John and Janet Read give the verdict on forward-looking sonar after putting it through its paces on a cruise to SE Asia.
Janet looked up from her book. “Looks like a rock coming up, John,” she said. I put my coffee down, reached for the autopilot and executed a neat swerve to avoid the pesky obstruction. Yes, life with forward-looking sonar (FLS) was good.
If the above describes your vision of cruising with this relatively new piece of technology, you are likely to be disappointed. While FLS is, in certain circumstances, a useful aid to navigation, it has limitations that restrict its value to specific situations.
How it works
The main limitation of FLS relates to the laws of physics (Newton's laws to be precise). The system works by sending a series of sound pulses (similar to a standard echo pilot signal) in an arc between forward and under the boat. The system then monitors the time taken and the direction of any returning echo to give a graphic The result of this is that the systems available to cruisers will only display the shape of the bottom ahead to a maximum distance of around four times the depth of the water for a relatively flat area depending on the nature of the bottom. With a rising bottom ahead this distance can improve somewhat. While advertisements will mention the ability to look ahead for 100m or more, in reality, this will only be possible in depths of 25m or so. In that depth of water, you would probably be moving confidently at cruising speed so the distance will be used up pretty fast, taking into account the time needed to identify an obstruction then stop or redirect your course. In the more realistic scenario of moving into an anchorage with 5-6m of water, the FLS will generally only display information ahead to a distance of less than 20m from the transducer.
Despite this limitation, the device is a useful aid to navigation in certain circumstances. For the past three years we have been cruising on the west coast of the Malay peninsular. Apart from delightful scenery the area offers a combination of cloudy water, coral reefs and is often poorly charted making navigation quite challenging. We use our FLS when exploring new areas or entering anchorages when the sun is low and obstructions are difficult to see. To gain a benefit from the system in these circumstances requires constant monitoring of the display and an appropriate speed.
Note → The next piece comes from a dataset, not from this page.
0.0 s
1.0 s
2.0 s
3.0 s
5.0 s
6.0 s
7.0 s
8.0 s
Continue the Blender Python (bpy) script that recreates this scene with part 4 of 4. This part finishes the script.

There are two modes of operation for FLS units, one provides a display of the area ahead with a vertical sweep and the other utilises a horizontal sweep. The first indicates the existence of forward obstructions; the second indicates the direction of any area of deeper water. Top end units offer a combination of both modes of operation.
We opted for an entry-level system providing the vertical sweep described above and it has been a useful if not vital piece of equipment. When approaching an area where we need to use the system we travel at minimum speed and monitor the display constantly. Even with this approach, there is limited time to take action when an obstruction is identified. The unit includes an alarm function which helps but this can give false alarms due to fish, floating debris and even waves which limit its usefulness
In order to “see” ahead the FLS needs to be able to peer forward of the hull, necessitating a through hull transducer which protrudes several inches below the hull. In order to be in clear water, this needs to be some distance back from the bow, further limiting the effective range. The transducer sends a signal back to a display unit mounted close to the steering position. The need to protrude below the hull makes the transducer vulnerable to damage. While motoring out of a river in southern Borneo, an area littered with floating logs, we managed to break the transducer off level with the hull. Extra vigilance is required in such circumstances. The power requirements of the system are modest, requiring little more than that required by a standard echo sounder.
As with any piece of equipment, a decision to purchase must take into account the availability of support. We purchased our unit in UK but the support has been less than satisfactory. After our encounter with the floating log in Borneo, our attempts to purchase a replacement transducer led to a frustrating and expensive process while dealing with the English manufacturer. In retrospect we would have been better off paying more and dealing with a supplier with a record of good customer support.
Despite the limitations mentioned above, FLS has been useful to us in the particular circumstances where we currently operate. For someone sailing in well charted areas with clear water it would be of limited value apart from providing a back-up depthsounder.
Janet and John Read are long-term cruisers, currently in SE Asia on their Martzcraft 35, Sapphire 4.